Michel Sapin, l’ami de plus de 30 ans

Ils étaient à l’ENA ensemble, François Hollande et Michel Sapin. Ensemble, ils ont aussi fait leur service militaire, à Coëtquidan. Ils sont très proches, de véritables amis intimes. Fidèle des bons et mauvais jours, il s’impose dans cette short-list.

Ses atouts : son expérience – il a tout de même été le ministre de l’économie de Pierre Bérégovoy dans le dernier gouvernement socialiste du second septennat de François Mitterrand.  

Sa fidélité au président. Si ce n’est pas Matignon, ce sera sans doute Bercy ou un autre grand ministère technique.

Pierre Moscovici, un collègue de 20 ans

Discret directeur de campagne, Pierre Moscovici n’est pas le favori mais, lui aussi, constitue une hypothèse non négligeable. Ancien proche de Dominique Strauss-Kahn, cet énarque a été l’un des jeunes loups socialistes du gouvernement Jospin dont il était ministre des affaires européennes. Au fil des années, brillant mais accusé parfois d’être arrogant, il ne s’est pas fait que des amis au parti socialiste.

Ses atouts : sa connaissance de la politique étrangère et de l’économie. Economie, c’est d’ailleurs la matière qu’en tandem avec François Hollande il enseignait aux étudiants de 3ème année de Sciences-Po au début des années 90.  

Laurent Fabius, l’expérience, la tête et les jambes

Plus jeune Premier ministre de l’histoire de la République, nommé à 36 ans par François Mitterrand en 1984, il a l’avantage de connaitre le poste. Il est probablement le plus expérimenté pour le poste, même si cette expérience remonte déjà à 26 ans.

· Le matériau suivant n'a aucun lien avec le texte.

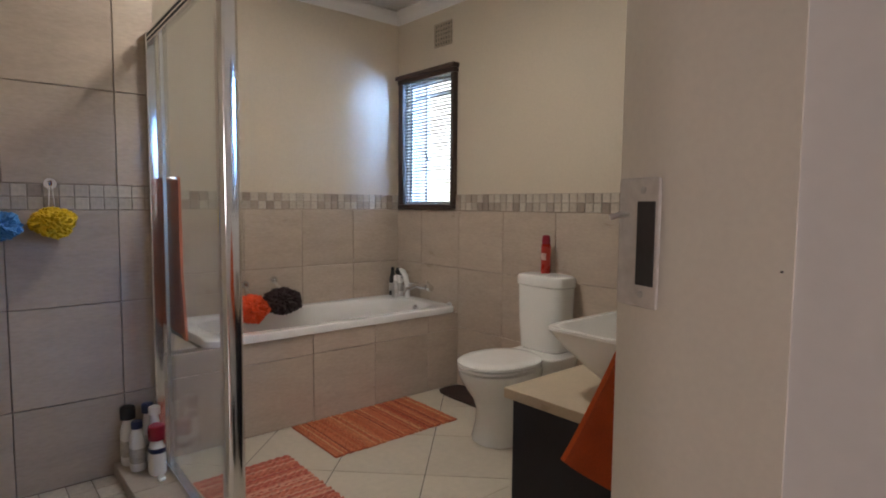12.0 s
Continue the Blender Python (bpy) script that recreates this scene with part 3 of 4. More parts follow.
# air brick
vent = thing("air_vent", (-4.577, 5.28, 2.375), "small beige clay air brick in the wall", "vent")
# No holes are cut: this sheet's dark colour is their shade
part("backing", box((-4.661, 5.2795, 2.298), (-4.493, 5.283, 2.452)), SHADESCREW, vent, "dark sheet painted as the shade in the vent holes")
for i in range(7):
    x = -4.667 + i * 0.0265
    part("upright", box((x, 5.272, 2.297), (x + 0.0125, 5.2797, 2.453), 0.0015), VENT, vent)
for i in range(6):
    z = 2.297 + i * 0.0292
    part("slat", box((-4.668, 5.2745, z), (-4.486, 5.2795, z + 0.0125), 0.0015), VENT, vent)

# ceiling light
dome = thing("ceiling_light", (-3.60, 3.86, CEIL), "round lit opal dome light on the bathroom ceiling", "ceiling light")
part("base", lathe(-3.60, 3.86, [(0.17, CEIL), (0.17, CEIL - 0.012), (0.165, CEIL - 0.016)], 40), WHITEPL, dome)
part("diffuser", lathe(-3.60, 3.86, [(0.205, CEIL - 0.016), (0.236, CEIL - 0.026), (0.240, CEIL - 0.032), (0.225, CEIL - 0.046), (0.17, CEIL - 0.084), (0.11, CEIL - 0.116), (0.05, CEIL - 0.134), (0.01, CEIL - 0.137)], 40), DOME, dome, "glowing opal diffuser")

# bathtub with its tiled front
tub = thing("bathtub", (-4.735, 4.445, BFLOOR), "white acrylic bathtub set behind a tiled front", "bathtub")
TX0, TX1, TY0, TY1, TZ = -5.078, -4.382, 3.622, 5.268, 0.556
cx, cy, a, b = (TX0 + TX1) / 2, (TY0 + TY1) / 2, (TX1 - TX0) / 2, (TY1 - TY0) / 2
rings = [oval(cx, cy, TZ - 0.045, a - 0.012, b - 0.004, 14, 64), oval(cx, cy, TZ - 0.042, a, b, 14, 64), oval(cx, cy, TZ - 0.012, a, b, 14, 64), oval(cx, cy, TZ - 0.002, a - 0.006, b - 0.006, 12, 64), oval(cx, cy, TZ, a - 0.016, b - 0.016, 10, 64),
         oval(cx, cy, TZ - 0.002, a - 0.062, b - 0.075, 5, 64), oval(cx, cy, TZ - 0.018, a - 0.078, b - 0.095, 4.5, 64), oval(cx, cy, TZ - 0.15, a - 0.095, b - 0.13, 4, 64), oval(cx, cy, TZ - 0.32, a - 0.12, b - 0.19, 3.6, 64), oval(cx, cy, TZ - 0.385, a - 0.17, b - 0.27, 3, 64), oval(cx, cy, TZ - 0.40, a - 0.26, b - 0.45, 2.5, 64)]
part("shell", add_rings(bmesh.new(), rings, False, True), ACRYLIC, tub)
part("overflow", tube([(-4.712, 5.166, 0.506), (-4.712, 5.148, 0.503)], 0.021, 16), CHROME, tub, "chrome overflow plate")
part("drain", lathe(-4.73, 4.95, [(0.03, TZ - 0.402), (0.03, TZ - 0.392), (0.01, TZ - 0.391)], 14), CHROME, tub)
mixer = thing("bath_mixer", (-4.78, 5.27, 0.60), "chrome wall-mounted bath mixer with spout", "tap")
part("body", tube([(-4.86, 5.215, 0.615), (-4.66, 5.215, 0.615)], 0.019, 14), CHROME, mixer)
part("wall_pipe", tube([(-4.83, 5.27, 0.615), (-4.83, 5.215, 0.615)], 0.014, 12), CHROME, mixer)
part("wall_pipe", tube([(-4.69, 5.27, 0.615), (-4.69, 5.215, 0.615)], 0.014, 12), CHROME, mixer)
part("spout", tube([(-4.76, 5.215, 0.612), (-4.76, 5.17, 0.610), (-4.76, 5.11, 0.600), (-4.76, 5.095, 0.585)], 0.013, 12), CHROME, mixer)
for x, s in ((-4.88, -1), (-4.64, 1)):
    part("tap_handle", tube([(x, 5.215, 0.615), (x + s * 0.018, 5.215, 0.615), (x + s * 0.03, 5.215, 0.618)], 0.024, 12), CHROME, mixer)
    part("lever", tube([(x + s * 0.02, 5.21, 0.635), (x + s * 0.026, 5.18, 0.668)], 0.006, 8), CHROME, mixer)
mixer.location.z += 0.035
plug = thing("bath_plug_chain", (-4.45, 5.20, TZ), "small dark bath plug on the rim", "plug")
part("stopper", lathe(-4.43, 5.225, [(0.016, TZ), (0.019, TZ + 0.01), (0.012, TZ + 0.016), (0.004, TZ + 0.022)], 12), STEEL, plug)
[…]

 Cette qualité n’en fait pas le favori, compte tenu de ses relations notoirement mauvaises avec François Hollande. Les dernières fortes secousses remontent au référendum sur la constitution européenne, en 2005, lorsque François Hollande était patron du PS et Laurent Fabius partisan du « non ».

Pourtant, Laurent Fabius, après avoir renoncé à se présenter à la primaire citoyenne, a travaillé activement sur les premiers cent jours du président. Ses chances sont plus fortes pour le Quai d’Orsay que pour Matignon.